Dalio's all weather Portfolio - Value Investing version
I recently thought about this idea after reading Dalio's new book. Many of you are informed with Dalio's All Weather portfolio. It has returned on average 9.6% over the past 30 years. For those who don't know its a mix of 40% long term bonds, 15% short term bonds, 30% equities, 7.5% gold, 7.5% commodities. Most of these holdings are in the form of ETFs. Would looking at the fundamentals for the equities and bonds to find price inefficiencies work as opposed to ETFs yield similar results? I may have fallen into the trap of over simplifying Dalio's allocation as Bridgewater uses algorithms to make trades for the most part. Same macro principle as Ray with the 4 economic conditions, however use a different method to invest in. Interested to hear the consensus on this idea.
Cheers
the last 30 years had the best tailwind for long bonds in modern history. this portfolio would suck major ass in a rising rate environment
And what - P/Es haven't expanded over the last 30 years, giving a major tailwind to any equity-dominated asset allocation strategy (i.e. nearly all of risk parity's alternatives)? AW does better in a rising rate environment than you think. Nominal rates are the product of real rates and breakeven inflation. Bonds go down when rates are going up - i.e. when real rates and breakeven inflation are rising; but AW also invests in assets that do well when real rates (growth) are rising and (breakeven) inflation is rising. By not concentrating the portfolio's risk in a given asset class or economic environment, AW is far less likely to suck ass in any given environment - including rising rates - than most other asset allocation strategies. Do you even backtest bro?

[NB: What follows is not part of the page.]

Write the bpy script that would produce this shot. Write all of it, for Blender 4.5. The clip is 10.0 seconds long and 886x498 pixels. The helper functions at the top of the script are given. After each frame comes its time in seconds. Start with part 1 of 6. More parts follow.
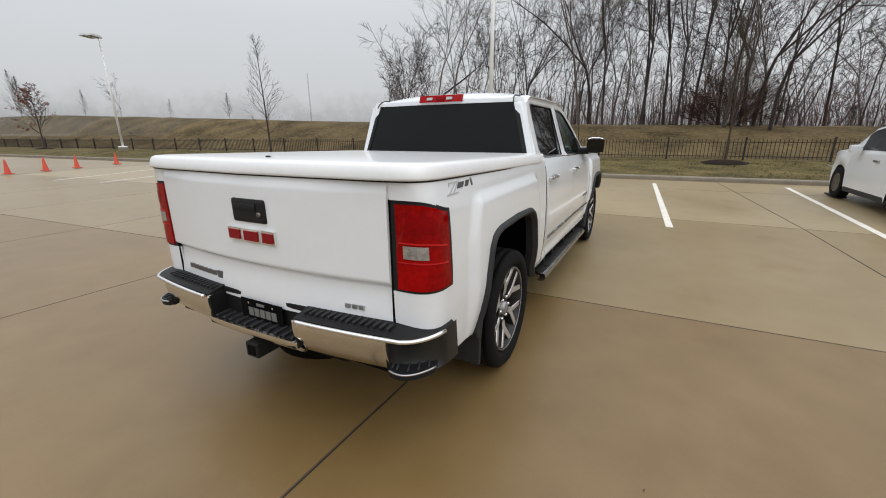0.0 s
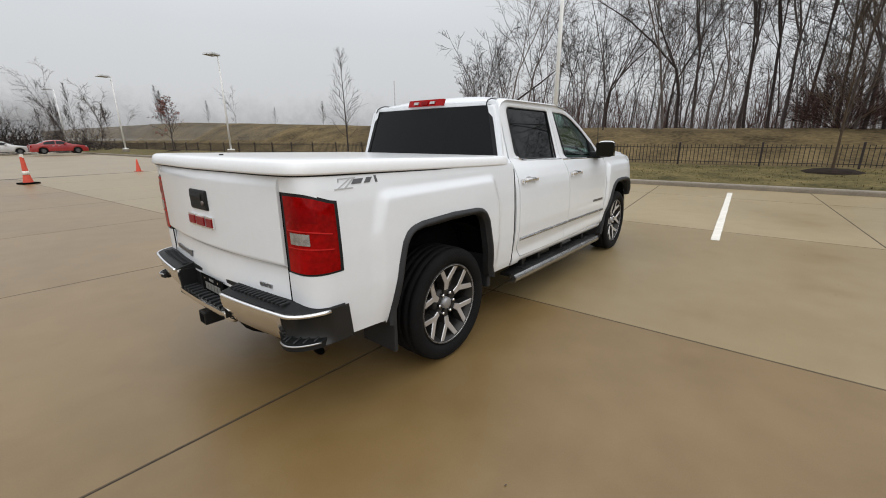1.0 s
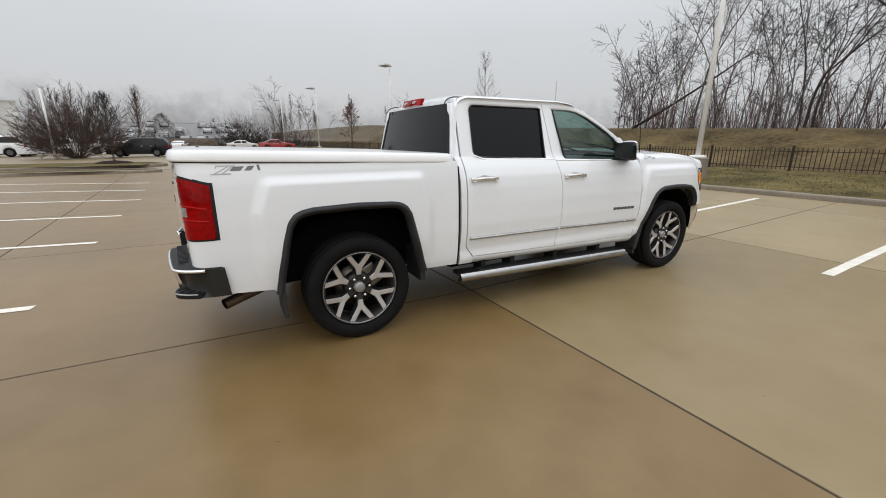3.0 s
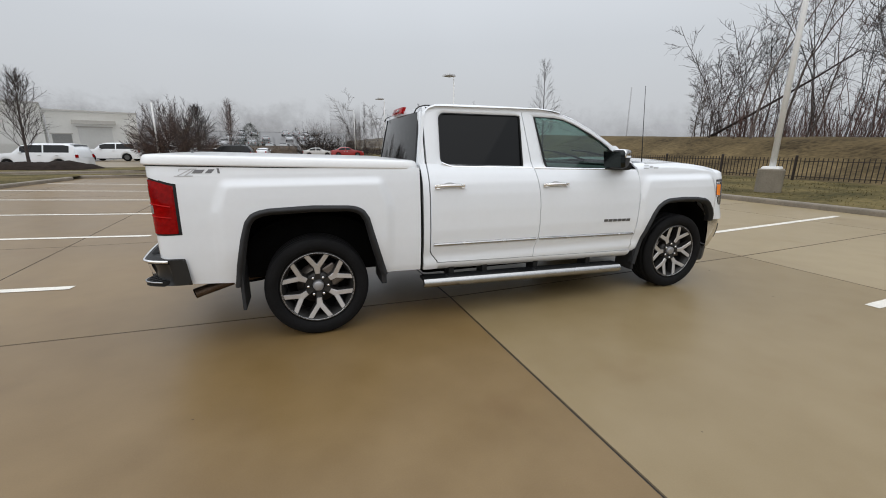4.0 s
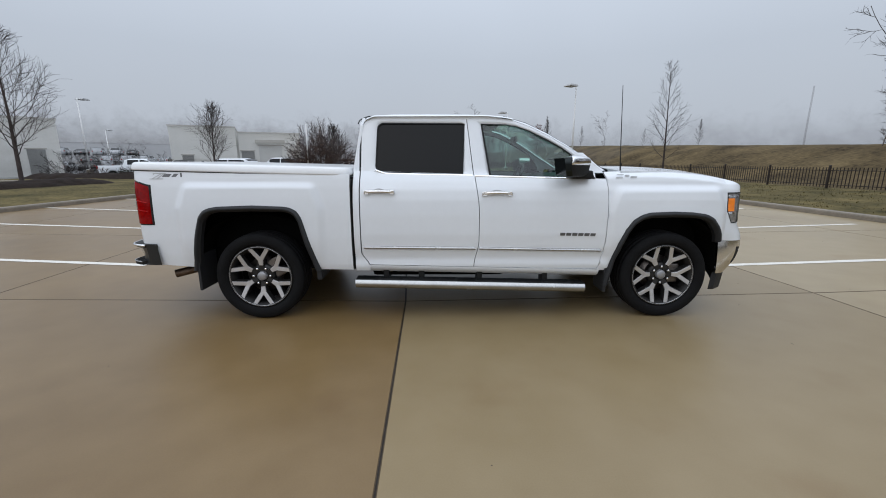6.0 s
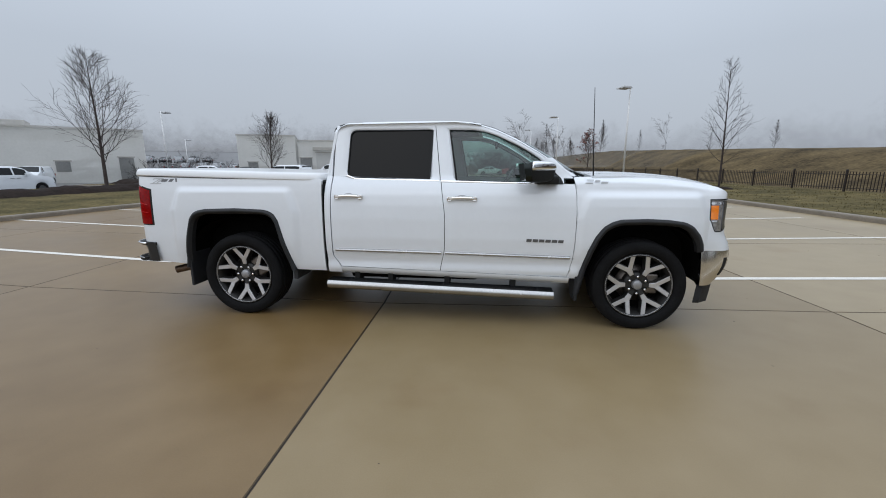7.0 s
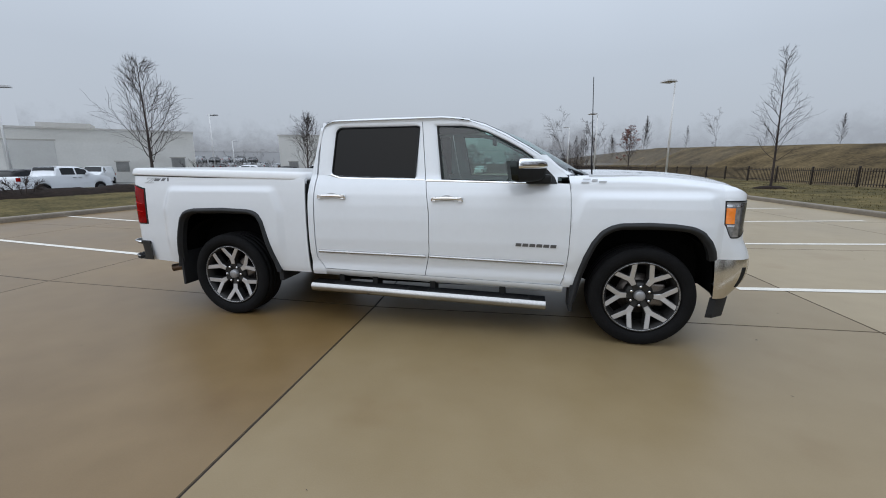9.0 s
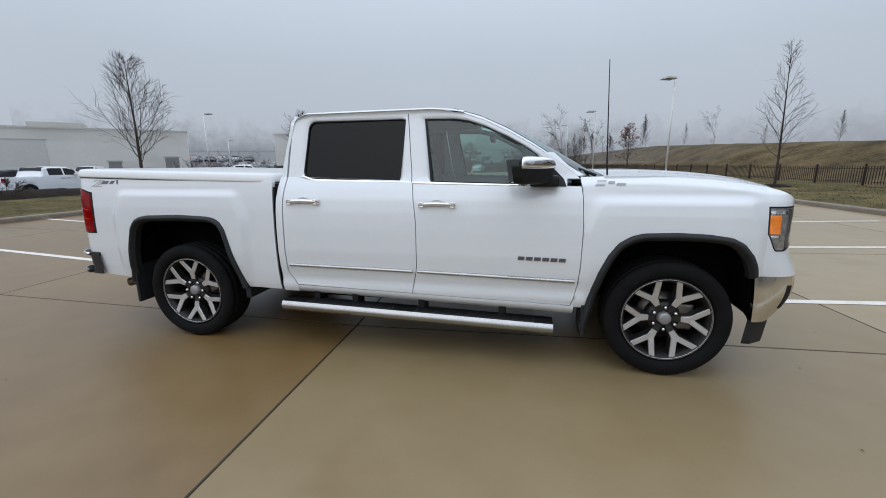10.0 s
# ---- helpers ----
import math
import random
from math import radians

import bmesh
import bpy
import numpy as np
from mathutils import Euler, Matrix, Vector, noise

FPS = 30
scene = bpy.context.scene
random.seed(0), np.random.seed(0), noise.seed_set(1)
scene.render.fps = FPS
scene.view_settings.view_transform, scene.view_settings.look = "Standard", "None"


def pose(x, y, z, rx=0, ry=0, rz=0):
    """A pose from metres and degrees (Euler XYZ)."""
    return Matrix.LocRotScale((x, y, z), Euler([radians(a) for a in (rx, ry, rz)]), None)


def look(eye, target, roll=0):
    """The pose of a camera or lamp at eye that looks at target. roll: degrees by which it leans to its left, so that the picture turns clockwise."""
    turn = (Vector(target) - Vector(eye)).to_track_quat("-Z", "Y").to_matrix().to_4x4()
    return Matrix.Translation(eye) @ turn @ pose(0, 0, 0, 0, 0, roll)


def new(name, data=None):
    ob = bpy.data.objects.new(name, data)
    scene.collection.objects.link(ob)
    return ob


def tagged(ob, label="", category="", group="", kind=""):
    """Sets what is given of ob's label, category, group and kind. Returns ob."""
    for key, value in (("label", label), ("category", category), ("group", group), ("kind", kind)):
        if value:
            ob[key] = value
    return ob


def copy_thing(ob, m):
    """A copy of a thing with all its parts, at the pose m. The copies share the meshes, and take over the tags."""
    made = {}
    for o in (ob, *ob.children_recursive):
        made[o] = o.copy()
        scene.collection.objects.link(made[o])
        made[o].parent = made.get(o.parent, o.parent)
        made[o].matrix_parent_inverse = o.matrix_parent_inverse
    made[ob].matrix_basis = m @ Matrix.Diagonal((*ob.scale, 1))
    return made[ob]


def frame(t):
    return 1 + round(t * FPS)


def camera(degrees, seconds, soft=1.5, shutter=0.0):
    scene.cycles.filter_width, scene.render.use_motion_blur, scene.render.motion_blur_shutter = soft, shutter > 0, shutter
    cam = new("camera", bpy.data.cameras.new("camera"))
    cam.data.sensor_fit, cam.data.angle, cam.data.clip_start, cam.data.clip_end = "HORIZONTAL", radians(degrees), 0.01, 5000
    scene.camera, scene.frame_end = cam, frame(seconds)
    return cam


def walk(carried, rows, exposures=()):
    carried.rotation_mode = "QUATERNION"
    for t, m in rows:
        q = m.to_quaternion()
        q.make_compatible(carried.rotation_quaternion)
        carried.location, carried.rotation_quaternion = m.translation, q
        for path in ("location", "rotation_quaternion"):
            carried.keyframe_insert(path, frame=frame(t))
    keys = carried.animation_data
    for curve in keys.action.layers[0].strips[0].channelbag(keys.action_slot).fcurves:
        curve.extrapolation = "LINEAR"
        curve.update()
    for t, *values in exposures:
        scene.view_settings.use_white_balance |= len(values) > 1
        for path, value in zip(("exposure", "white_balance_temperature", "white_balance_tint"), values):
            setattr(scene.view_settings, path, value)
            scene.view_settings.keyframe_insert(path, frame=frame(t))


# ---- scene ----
cam = camera(96.0, 10.0, soft=1.0)
PATH = [
    (0, (-2.36, -1.717, 1.52), (-0.66, -0.825, 0.96), -0.4),
    (0.5, (-2.22, -2.171, 1.517), (-0.618, -1.106, 0.97), -0.5),
    (1, (-2.005, -2.543, 1.497), (-0.511, -1.326, 0.961), -0.4),
    (1.5, (-1.74, -2.896, 1.498), (-0.382, -1.529, 0.961), -0.5),
    (2, (-1.474, -3.213, 1.49), (-0.258, -1.72, 0.951), -0.2),
    (2.5, (-1.154, -3.488, 1.472), (-0.085, -1.885, 0.935), -0.1),
    (4, (-0.051, -4.085, 1.454), (0.585, -2.253, 0.965), 0.3),
    (4.5, (0.327, -4.252, 1.451), (0.815, -2.37, 0.981), 0.3),
    (5, (0.723, -4.33, 1.441), (1.061, -2.413, 0.982), 0.2),
    (5.5, (1.145, -4.414, 1.419), (1.326, -2.472, 0.975), 0.1),
    (7, (2.354, -4.458, 1.409), (2.126, -2.513, 1.007), -0.2),
    (7.5, (2.578, -4.406, 1.424), (2.263, -2.47, 1.034), -0.3),
    (8, (2.749, -4.413, 1.426), (2.379, -2.486, 1.039), -0.4),
    (8.5, (2.821, -4.378, 1.422), (2.423, -2.458, 1.025), -0.4),
    (9, (2.757, -4.176, 1.403), (2.351, -2.26, 0.996), -0.4),
    (9.5, (2.693, -3.912, 1.411), (2.289, -1.998, 0.995), -0.5),
    (10, (2.715, -3.68, 1.41), (2.318, -1.764, 0.997), -0.6),
]
walk(cam, [(t, look(eye, target, roll)) for t, eye, target, roll in PATH],
     [(0.0, 0.29, 6560, 10), (2.5, 0.29, 6600, 10), (4.5, 0.12, 6280, 10), (5.5, 0.04, 5990, 10), (7.5, 0.01, 5900, 9), (10.0, 0.01, 5880, 9)])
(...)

I just question the use of long term bonds, you have to have some opportunity cost, why not a flexible duration that extends maturities as rates get higher but keep it short-int in the meantime
But what do I know I’m just a dumb PWMer from a state school in the south
This is a misunderstanding of All Weather, the idea of All Weather is to balance assets that are structually biased to various economic environments and additionally to do so in risk balanced way. To brofessor's point they are specifically trying to balance to a rising rate environment so the returns aren't suppose to be particularly bad in a rising rate environment.
I actually thought this was levered up and didn’t hear about the gold part.

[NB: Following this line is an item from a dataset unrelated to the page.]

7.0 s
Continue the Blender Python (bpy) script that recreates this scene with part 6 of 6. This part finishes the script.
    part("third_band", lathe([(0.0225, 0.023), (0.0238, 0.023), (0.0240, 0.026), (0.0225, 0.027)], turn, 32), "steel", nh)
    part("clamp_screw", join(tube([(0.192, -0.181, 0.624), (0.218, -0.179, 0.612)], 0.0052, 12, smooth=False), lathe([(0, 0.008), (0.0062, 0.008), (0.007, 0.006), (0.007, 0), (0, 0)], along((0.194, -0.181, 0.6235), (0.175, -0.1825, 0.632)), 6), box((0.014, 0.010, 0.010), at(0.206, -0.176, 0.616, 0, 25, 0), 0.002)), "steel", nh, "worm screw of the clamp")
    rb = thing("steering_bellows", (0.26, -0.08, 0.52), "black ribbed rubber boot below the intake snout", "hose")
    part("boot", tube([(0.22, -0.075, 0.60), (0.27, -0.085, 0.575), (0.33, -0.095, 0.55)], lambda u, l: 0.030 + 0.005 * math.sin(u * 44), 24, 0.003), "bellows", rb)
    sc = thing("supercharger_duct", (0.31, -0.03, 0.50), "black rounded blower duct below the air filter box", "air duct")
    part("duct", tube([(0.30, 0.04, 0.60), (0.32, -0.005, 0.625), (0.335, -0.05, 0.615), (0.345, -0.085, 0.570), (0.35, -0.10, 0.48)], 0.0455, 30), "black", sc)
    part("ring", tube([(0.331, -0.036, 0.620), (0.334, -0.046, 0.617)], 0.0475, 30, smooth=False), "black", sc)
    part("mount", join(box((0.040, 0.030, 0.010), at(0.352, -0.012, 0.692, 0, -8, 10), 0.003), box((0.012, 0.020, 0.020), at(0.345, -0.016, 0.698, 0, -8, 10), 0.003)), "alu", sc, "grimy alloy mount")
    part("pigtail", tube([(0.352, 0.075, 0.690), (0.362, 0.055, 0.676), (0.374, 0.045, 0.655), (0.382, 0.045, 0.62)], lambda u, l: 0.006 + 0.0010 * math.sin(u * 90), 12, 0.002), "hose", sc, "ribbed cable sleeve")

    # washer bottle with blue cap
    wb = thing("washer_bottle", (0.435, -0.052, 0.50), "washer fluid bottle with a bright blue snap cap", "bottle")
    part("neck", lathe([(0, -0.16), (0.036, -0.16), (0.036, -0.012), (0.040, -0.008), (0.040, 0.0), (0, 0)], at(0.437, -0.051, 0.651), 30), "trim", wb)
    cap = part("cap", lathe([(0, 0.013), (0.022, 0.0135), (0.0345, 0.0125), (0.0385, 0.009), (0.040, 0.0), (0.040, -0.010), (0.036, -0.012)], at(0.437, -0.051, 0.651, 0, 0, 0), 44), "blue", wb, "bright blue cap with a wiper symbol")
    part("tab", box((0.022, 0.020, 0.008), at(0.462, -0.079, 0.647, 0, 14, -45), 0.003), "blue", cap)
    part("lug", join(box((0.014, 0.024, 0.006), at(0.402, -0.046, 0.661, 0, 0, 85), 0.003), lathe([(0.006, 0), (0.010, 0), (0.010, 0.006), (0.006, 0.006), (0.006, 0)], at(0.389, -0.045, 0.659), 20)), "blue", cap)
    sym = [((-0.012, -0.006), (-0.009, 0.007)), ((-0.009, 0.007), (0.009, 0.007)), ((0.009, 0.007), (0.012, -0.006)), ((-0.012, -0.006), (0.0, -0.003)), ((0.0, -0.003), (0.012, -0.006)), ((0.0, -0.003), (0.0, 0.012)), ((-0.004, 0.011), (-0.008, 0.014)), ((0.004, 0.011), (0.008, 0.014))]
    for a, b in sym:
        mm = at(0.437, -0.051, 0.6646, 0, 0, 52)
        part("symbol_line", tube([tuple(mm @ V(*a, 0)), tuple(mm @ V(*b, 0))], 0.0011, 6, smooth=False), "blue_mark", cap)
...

Like 60% equity 80% bonds.
I would have a lot of problems with investing with bridgewater now unless I could look under the hood a lot more and see their secret sauce.’ Their strategy they started with had a huge tailwind.

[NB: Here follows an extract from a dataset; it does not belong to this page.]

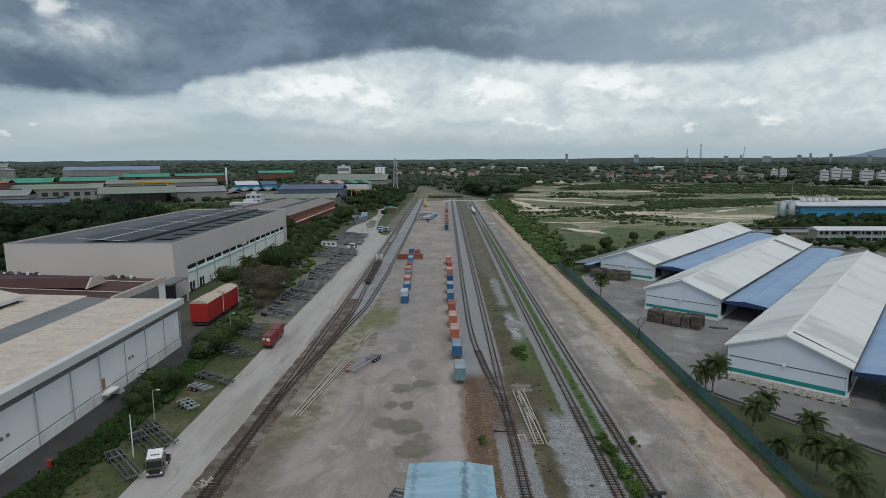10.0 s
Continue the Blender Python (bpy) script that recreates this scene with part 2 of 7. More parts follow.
# ---------------------------------------------------------------- materials
def surf(name, a, b, scale=0.5, c=None, cscale=0.06, camt=0.6, rough=0.9, bump=0.15, bscale=6.0, metal=0.0, fine=0.25, ribs=None, rib_depth=0.4,
         per_object=0.0, stretch=None, wet=None, cpos=0.5, space="Object", zones=(), pale=None, stains=(), spots=()):
    """A weathered surface: two tones at one scale, patches of a third at a larger one, grain, and ribs as (axis, period)."""
    mat = bpy.data.materials.new(name)
    mat.use_nodes = True
    nt = mat.node_tree
    N, L = nt.nodes, nt.links
    bsdf = N["Principled BSDF"]
    co = N.new("ShaderNodeTexCoord")
    vec = co.outputs[space]
    if stretch:
        mp = N.new("ShaderNodeMapping")
        mp.inputs["Scale"].default_value = stretch
        L.new(vec, mp.inputs[0])
        svec = mp.outputs[0]
    else:
        svec = vec

    def fuzz(v, s, d=6, r=0.6):
        n = N.new("ShaderNodeTexNoise")
        n.inputs["Scale"].default_value, n.inputs["Detail"].default_value, n.inputs["Roughness"].default_value = s, d, r
        L.new(v, n.inputs["Vector"])
        return n.outputs["Fac"]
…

As for now I wouldn’t love the strategy. Gold is dead money now. Higher rates and stable growth....and every goldbug I’ve ever met is over 60....which means they are dying and selling.
30 year bonds will likely be low return. Equities already up and fairly priced. As far as I know I would think it’s a fairly average strategy now. But maybe they’ve improved it.
Risk Parity funds employ leverage to meet target levels of volatility. The point is that each asset is scaled to an equal risk contribution and in all weather's case they are additionally balancing to economic factors. All Weather is mostly a portfolio construction exercise and designed to be a beta portfolio. All Weather should not be confused with Pure Alpha.
When is his second book coming out?
I tried doing the same thing using US sector ETFs and global multi-asset ETFs. What I did for my basket was economically agnostic - I just rebalance between the 8 or so ETFs every 30 days and making sure that each ETF contributes the same risk to the overall portfolio.
It was purely algorithmic and suitable for people who want to have a hands-off approach. I deployed it on Google App Engine so it rebalances on its own every 30 trading days. It's simple, I just use the scipy.minimize to minimize the objective function which is the differences in risk contribution of those ETFs.
I think the answer to your question depends on the goal of the portfolio. If you just want to do marginally better than the market - then this algorithmic approach works, if you want to consistently outperform then you need concentration on several stocks, not breadth and you need to lever up.
With the former, it is easier to implement for normal people and there is less work involved, with the latter, you can have bigger returns but have more work to do poring through many securities.